A banalização da aplicação do Código de Defesa do Consumidor em benefício do consumidor investidor profissional

*Bruna Feldhaus

É certo que o advento da lei 8.078/90 (Código de Defesa do Consumidor), garantiu maior proteção e garantias ao consumidor que muitas vezes tinha seu direito violado por ser a parte mais vulnerável da relação, seja pela hipossuficiência jurídica, econômica ou informacional.

Ocorre que, a partir de 2015 quando a crise financeira assolou o país, gerando um boom negativo em termos de distratos, muitos especuladores imobiliários viram uma oportunidade para revisarem seus contratos em progresso.

Como já era de praxe pelos magistrados a escolha da aplicação do CDC para rescisão de contratos imobiliários, esse foi o mesmo instrumento adotado para as ações revisionais de compromisso de compra e venda.

O detalhe que vem sendo deixado para trás é, que, a automatização da aplicação do CDC para praticamente todo mérito que verse sobre um compromisso de compra e venda, acaba por gerar uma desproporcionalização do tratamento entre as partes, que é justamente um dos principais pontos de proteção da referida lei. Como consequência, iniciou-se uma cascata de revisões de contratos perfeitamente legais e livremente avençados, colocando as incorporadoras/empreendedoras na posição de vilãs do mercado, sob o pálio de que elas abusam da hipossuficiência do Consumidor, que muita das vezes até mesmo exerce a função de uma imobiliária.

Ao analisar o texto da lei, nem todo comprador é consumidor. Segundo o Art. 2°: “Consumidor é toda pessoa física ou jurídica que adquire ou utiliza produto ou serviço como destinatário final. ” Ou seja, um investidor imobiliário que adquire múltiplas unidades com o fim comercial e profissional, pode ser considerado destinatário final?
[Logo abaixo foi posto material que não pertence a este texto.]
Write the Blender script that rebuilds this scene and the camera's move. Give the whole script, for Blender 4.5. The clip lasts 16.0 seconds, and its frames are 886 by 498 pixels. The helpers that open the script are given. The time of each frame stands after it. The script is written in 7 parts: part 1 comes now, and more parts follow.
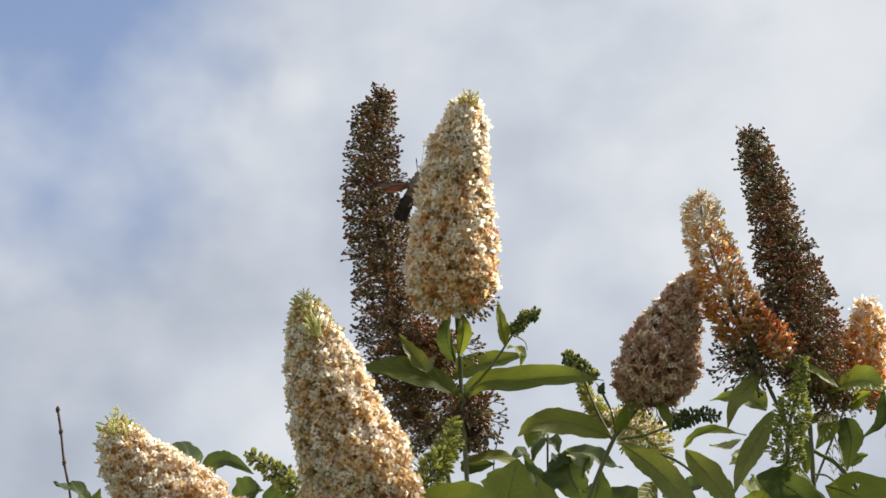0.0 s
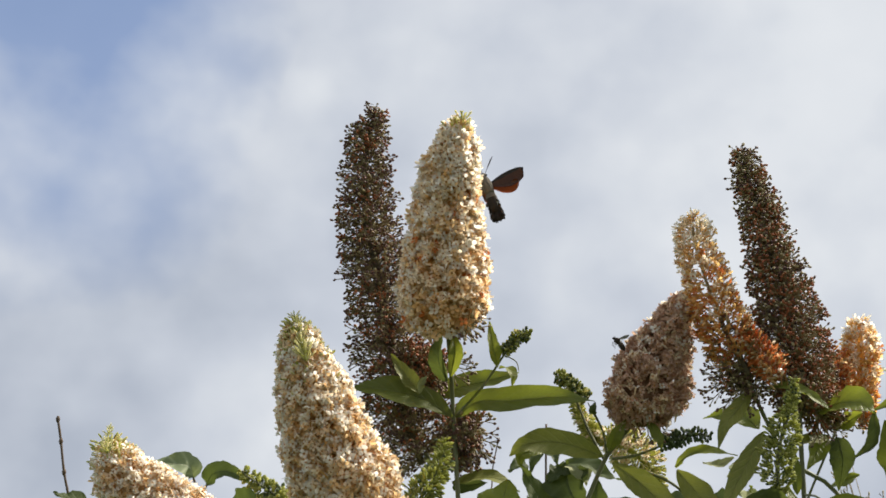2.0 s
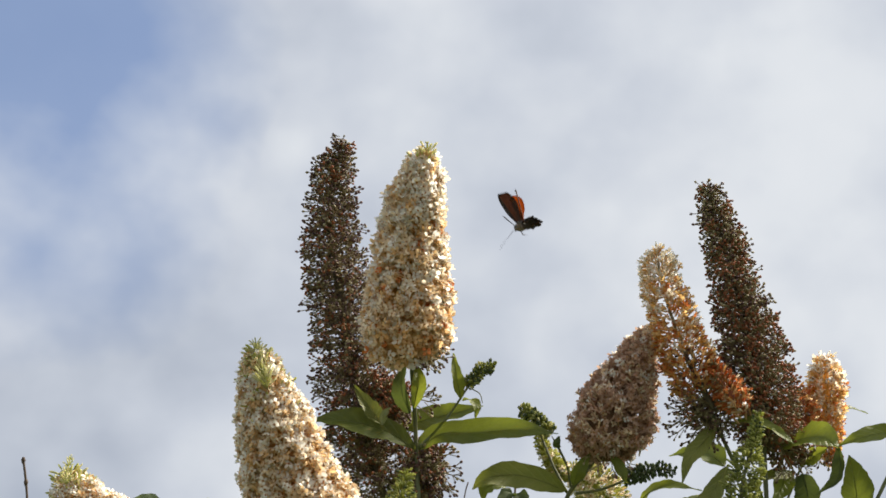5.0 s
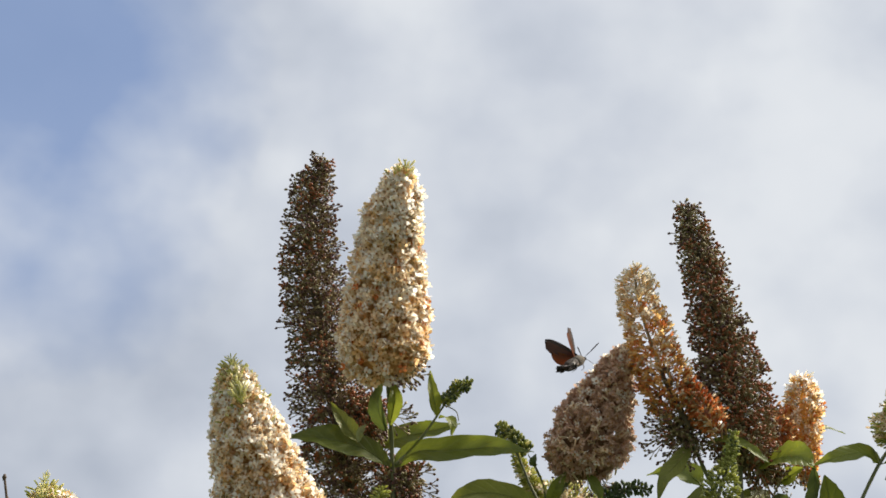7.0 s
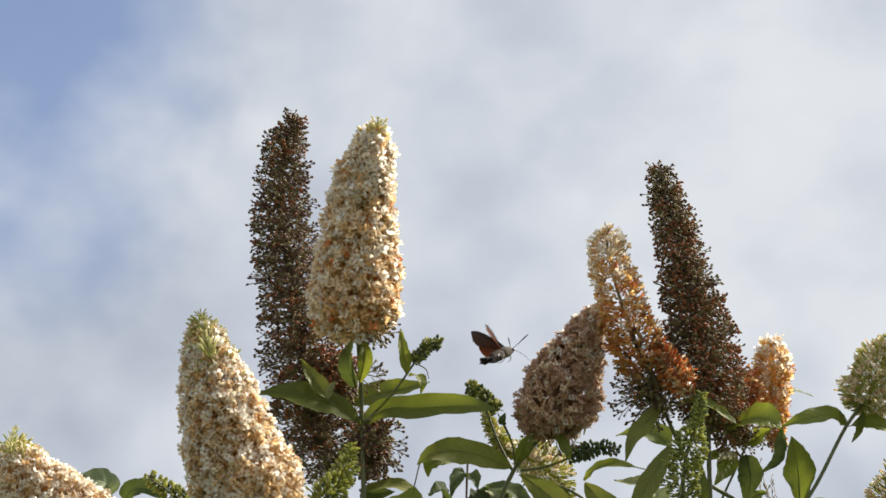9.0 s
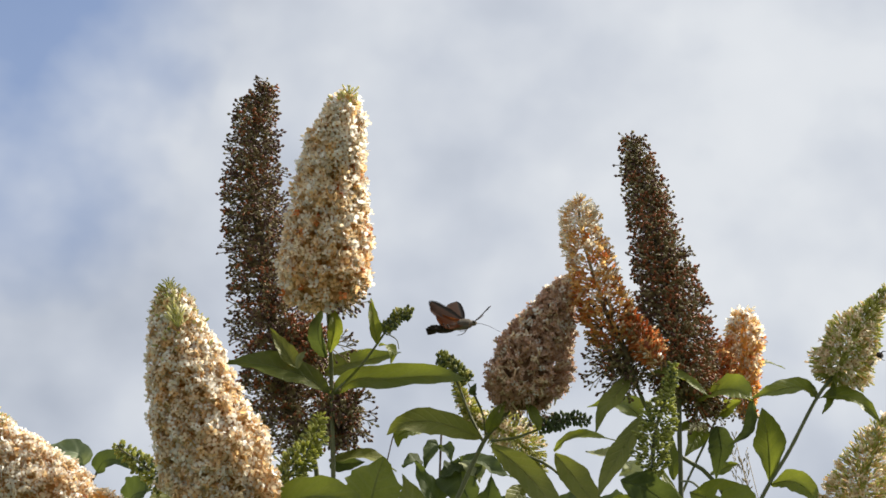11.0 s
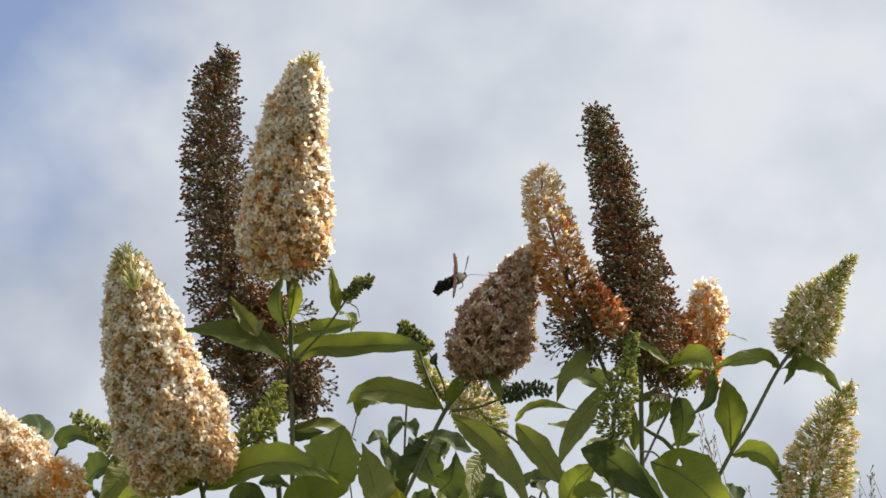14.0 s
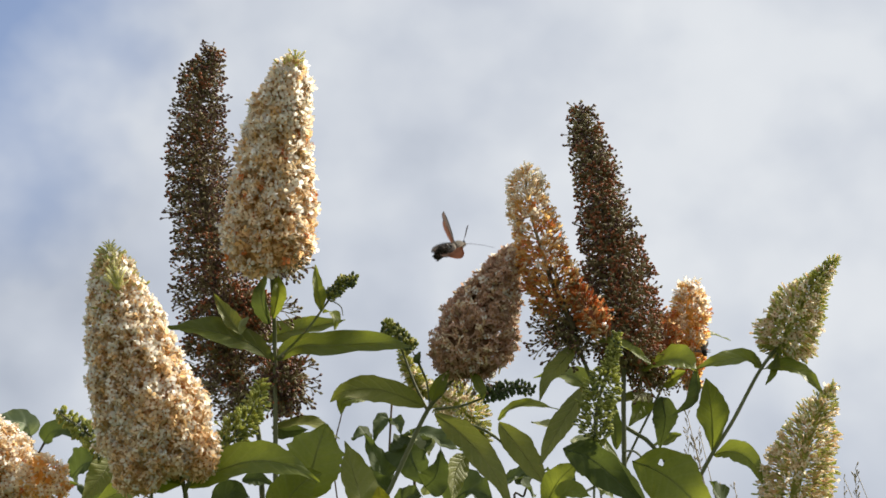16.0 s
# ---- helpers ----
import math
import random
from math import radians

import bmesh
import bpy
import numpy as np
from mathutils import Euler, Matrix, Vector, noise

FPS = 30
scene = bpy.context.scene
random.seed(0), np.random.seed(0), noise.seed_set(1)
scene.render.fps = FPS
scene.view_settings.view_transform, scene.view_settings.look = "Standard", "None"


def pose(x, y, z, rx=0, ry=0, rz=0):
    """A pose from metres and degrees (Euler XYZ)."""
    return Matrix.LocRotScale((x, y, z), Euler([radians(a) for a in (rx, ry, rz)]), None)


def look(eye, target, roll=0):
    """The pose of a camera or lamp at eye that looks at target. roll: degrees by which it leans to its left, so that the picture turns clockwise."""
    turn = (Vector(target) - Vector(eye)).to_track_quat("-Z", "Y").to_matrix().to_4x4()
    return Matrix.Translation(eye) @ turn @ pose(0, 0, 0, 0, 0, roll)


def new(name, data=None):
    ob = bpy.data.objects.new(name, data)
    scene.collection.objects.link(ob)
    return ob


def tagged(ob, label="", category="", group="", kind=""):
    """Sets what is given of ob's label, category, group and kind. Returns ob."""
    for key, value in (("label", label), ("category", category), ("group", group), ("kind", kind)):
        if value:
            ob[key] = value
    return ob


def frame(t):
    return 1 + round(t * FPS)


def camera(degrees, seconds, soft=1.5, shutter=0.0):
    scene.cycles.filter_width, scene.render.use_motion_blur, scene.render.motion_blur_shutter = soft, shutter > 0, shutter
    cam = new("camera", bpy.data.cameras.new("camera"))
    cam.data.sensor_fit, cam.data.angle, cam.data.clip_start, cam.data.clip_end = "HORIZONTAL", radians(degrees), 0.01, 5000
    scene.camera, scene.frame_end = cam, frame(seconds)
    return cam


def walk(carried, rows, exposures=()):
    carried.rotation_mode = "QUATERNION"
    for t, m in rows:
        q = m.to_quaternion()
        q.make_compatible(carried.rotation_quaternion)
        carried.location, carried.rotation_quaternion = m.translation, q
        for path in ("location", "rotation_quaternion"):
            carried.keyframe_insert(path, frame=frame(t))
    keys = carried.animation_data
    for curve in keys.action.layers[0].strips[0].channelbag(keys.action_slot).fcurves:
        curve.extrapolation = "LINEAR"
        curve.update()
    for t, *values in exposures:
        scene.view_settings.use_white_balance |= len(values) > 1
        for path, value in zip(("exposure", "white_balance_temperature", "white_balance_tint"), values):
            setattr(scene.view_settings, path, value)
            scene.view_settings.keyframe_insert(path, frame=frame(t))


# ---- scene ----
PATH = [
    (0, (-0.057, -0.005, 1.535), (-0.167, 1.897, 2.144), 0.2),
    (0.5, (-0.049, -0.008, 1.548), (-0.169, 1.899, 2.14), 0.2),
    (1, (-0.046, -0.006, 1.545), (-0.166, 1.898, 2.146), 0.2),
    (1.5, (-0.052, -0.005, 1.535), (-0.162, 1.891, 2.162), 0.1),
    (2, (-0.043, -0.013, 1.551), (-0.165, 1.889, 2.156), 0.4),
    (2.5, (-0.041, -0.007, 1.547), (-0.158, 1.894, 2.158), 0.5),
    (3, (-0.028, -0.004, 1.547), (-0.15, 1.895, 2.163), 0.4),
    (3.5, (-0.038, 0.0, 1.533), (-0.139, 1.89, 2.178), 0.4),
    (4, (-0.033, 0.001, 1.531), (-0.133, 1.887, 2.187), 0.5),
    (6.3, (-0.031, -0.007, 1.534), (-0.124, 1.867, 2.227), 0.9),
    (6.5, (-0.025, -0.007, 1.536), (-0.121, 1.867, 2.227), 1.0),
    (7, (-0.021, -0.003, 1.528), (-0.108, 1.869, 2.227), 0.9),
    (7.5, (-0.014, 0.0, 1.529), (-0.103, 1.875, 2.219), 1.0),
    (8, (-0.013, 0.002, 1.525), (-0.095, 1.884, 2.199), 1.2),
    (8.5, (-0.016, 0.002, 1.523), (-0.085, 1.887, 2.187), 1.2),
    (9, (-0.017, -0.001, 1.524), (-0.076, 1.887, 2.183), 1.3),
    (9.5, (-0.021, 0.0, 1.522), (-0.065, 1.889, 2.178), 1.2),
    (10, (-0.016, 0.001, 1.523), (-0.058, 1.895, 2.166), 1.3),
    (12.5, (-0.005, 0.015, 1.517), (-0.026, 1.914, 2.144), 1.3),
    (13, (-0.001, 0.017, 1.512), (-0.017, 1.916, 2.141), 1.3),
    (13.5, (-0.003, 0.02, 1.509), (-0.01, 1.919, 2.136), 1.2),
    (14, (-0.001, 0.019, 1.511), (-0.003, 1.921, 2.129), 1.3),
    (14.5, (-0.005, 0.019, 1.509), (0.003, 1.92, 2.13), 1.4),
    (15, (-0.001, 0.017, 1.508), (0.006, 1.919, 2.127), 1.4),
    (15.5, (-0.004, 0.018, 1.506), (0.012, 1.919, 2.128), 1.4),
    (16, (0.003, 0.015, 1.514), (0.014, 1.919, 2.125), 1.5),
]
cam = camera(30, 16.0, soft=1.65, shutter=0.3)
walk(cam, [(t, look(eye, target, roll)) for t, eye, target, roll in PATH])

# ---- sky, sun ----
SUN_TO = Vector((0.62, 0.36, 0.70)).normalized()
world = bpy.data.worlds.new("sky")
scene.world = world
world.use_nodes = True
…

O STJ em uma tentativa de caracterizar a relação de consumo desenvolveu a chamada Teoria Finalista Mitigada, que nada mais é que a interpretação extensiva do artigo retro citado. Segundo o Ministro Ricardo Villas Bôas Cueva: ” O CDC poderá ser utilizado para amparar concretamente o investidor ocasional, não abrangendo em seu âmbito de proteção, aquele que desenvolve atividade de investimento de maneira reiterada e profissional.” Ademais, a jurisprudência vem se posicionando no sentido da verificação da existência ou não da vulnerabilidade, que muitas vezes é aduzida no processo de forma banal tendo em vista que poucas vezes é erificada, muito embora este venha a ser uma das principais características para qualificação do Consumidor, à luz do art. 4º do referido Código que defende o “reconhecimento da vulnerabilidade do consumidor no mercado de consumo”.

É possível concluir, portanto que, nesses casos existe a viabilidade da conversão da relação de consumo para uma relação cível. O que demandaria ao advogado uma acurada pesquisa de campo, onde o estudo da vulnerabilidade da parte viria a ser o ponto crucial do processo, o que fatalmente resultaria na legislação mais afeita ao caso concreto, na trilha apontada pelo insigne Ministro do STJ: se a cível ou a consumerista.

*Bruna Feldhaus é advogada, associada ao Dias & Amaral Advogados Associados, membro da Comissão de Direito Imobiliário e Urbanístico da OAB/GO e do Instituto Brasileiro de Direito Imobiliário – Ibradim.